Prompt :: Starting with the line that contains "Continue the Blender", write out each line through the end of the listing, unchanged. Output nothing else.
+++ Collected data
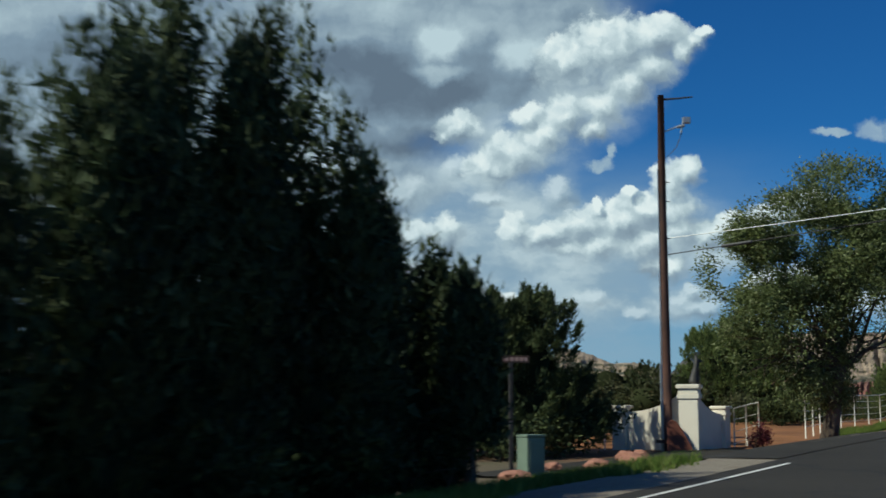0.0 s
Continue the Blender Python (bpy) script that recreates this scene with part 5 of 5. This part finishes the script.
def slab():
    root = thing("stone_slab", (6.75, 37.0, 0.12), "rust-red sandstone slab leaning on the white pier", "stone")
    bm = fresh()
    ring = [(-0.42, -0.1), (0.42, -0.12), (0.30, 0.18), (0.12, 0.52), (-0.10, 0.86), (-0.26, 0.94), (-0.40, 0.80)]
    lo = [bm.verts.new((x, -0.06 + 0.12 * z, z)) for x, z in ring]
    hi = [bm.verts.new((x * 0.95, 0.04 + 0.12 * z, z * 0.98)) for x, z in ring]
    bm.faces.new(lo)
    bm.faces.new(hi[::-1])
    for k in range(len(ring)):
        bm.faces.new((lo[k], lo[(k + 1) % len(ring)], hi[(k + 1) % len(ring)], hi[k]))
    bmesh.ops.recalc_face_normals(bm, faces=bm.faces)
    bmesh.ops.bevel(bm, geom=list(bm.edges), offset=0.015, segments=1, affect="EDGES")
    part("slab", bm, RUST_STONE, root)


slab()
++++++
Solution to this problem ::
Continue the Blender Python (bpy) script that recreates this scene with part 5 of 5. This part finishes the script.
def slab():
    root = thing("stone_slab", (6.75, 37.0, 0.12), "rust-red sandstone slab leaning on the white pier", "stone")
    bm = fresh()
    ring = [(-0.42, -0.1), (0.42, -0.12), (0.30, 0.18), (0.12, 0.52), (-0.10, 0.86), (-0.26, 0.94), (-0.40, 0.80)]
    lo = [bm.verts.new((x, -0.06 + 0.12 * z, z)) for x, z in ring]
    hi = [bm.verts.new((x * 0.95, 0.04 + 0.12 * z, z * 0.98)) for x, z in ring]
    bm.faces.new(lo)
    bm.faces.new(hi[::-1])
    for k in range(len(ring)):
        bm.faces.new((lo[k], lo[(k + 1) % len(ring)], hi[(k + 1) % len(ring)], hi[k]))
    bmesh.ops.recalc_face_normals(bm, faces=bm.faces)
    bmesh.ops.bevel(bm, geom=list(bm.edges), offset=0.015, segments=1, affect="EDGES")
    part("slab", bm, RUST_STONE, root)


slab()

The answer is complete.